There are special issues to consider when a teacher takes his life, Curry said. Years down the road, his students may wonder how they can make it through life's dark moments, if someone they admired so much couldn't cope.

"They need to be told 'This person was in terrible pain,' just as if he was in pain from cancer or some other illness. And that we can get through really hard times, whether it's losing someone we love or losing face in public, if we reach out for help when we're having problems."

::

At Ruelas' memorial service on Wednesday, there was a sense of disbelief among the grim-faced teachers exchanging hugs, the families gathered on the church plaza and the students lined up in the sanctuary to share their memories at the microphone.

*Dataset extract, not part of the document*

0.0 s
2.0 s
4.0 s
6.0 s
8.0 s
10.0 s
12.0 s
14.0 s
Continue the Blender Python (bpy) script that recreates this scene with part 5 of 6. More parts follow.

They struggled through sobs to say goodbye, recounting a teacher who was like a father. "He made me think about college," one young girl said, her voice shifting from grief to anger. "He was a cool teacher and I don't know why the L.A. Times had to write that. They should have met him first."

I learned something myself in that moment. The Times' database was just that, a collection of scores, ratings used in service of a worthy goal: making the LAUSD accountable. But to his community, Ruelas was muy estimado, a well-respected teacher.

On my drive to work that morning, I listened to callers on KPCC's AirTalk, many of them parents like David, who applauded The Times for naming names, raising a ruckus, sparking a national debate that might hurry the pace of local reform.

"We need that .… Teachers can't hide," David said, his voice breaking as he talked about moving his daughter from school to school in Los Angeles. "She lost two years," he said, because she got stuck with teachers who were inadequate.

But I got a different message in the church that night, from the burly man who broke down at the mike and the mothers wearing sunglasses to hide their swollen eyes. They told stories in Spanish that I didn't quite understand, about bicycles and shared sandwiches and music lessons, but there was no mistaking the love in the air.

To them, some things might matter more than a 10-point jump on a math exam. Ruelas earned their gratitude and their confidence; he reminded them of all their children could accomplish.

But the danger now is that his example could carry another message.

"When the person who dies is made into a hero," Curry warned, "for other people who are vulnerable and don't have good coping skills, [suicide] becomes an option that seems logical. At the same time we mourn this teacher, we have to think about teaching kids that there are alternatives."

What happens when that fifth-grader crying at the microphone hits 14 and her boyfriend dumps her, her algebra teacher fails her, her friends turn catty on their Facebook pages. What will she remember of Mr. Ruelas then?

That depends not so much on why her teacher killed himself, but on what the survivors make of his life and legacy.

The Los Angeles Suicide Prevention crisis hotline can be reached 24 hours a day at (800) 273-TALK (8255).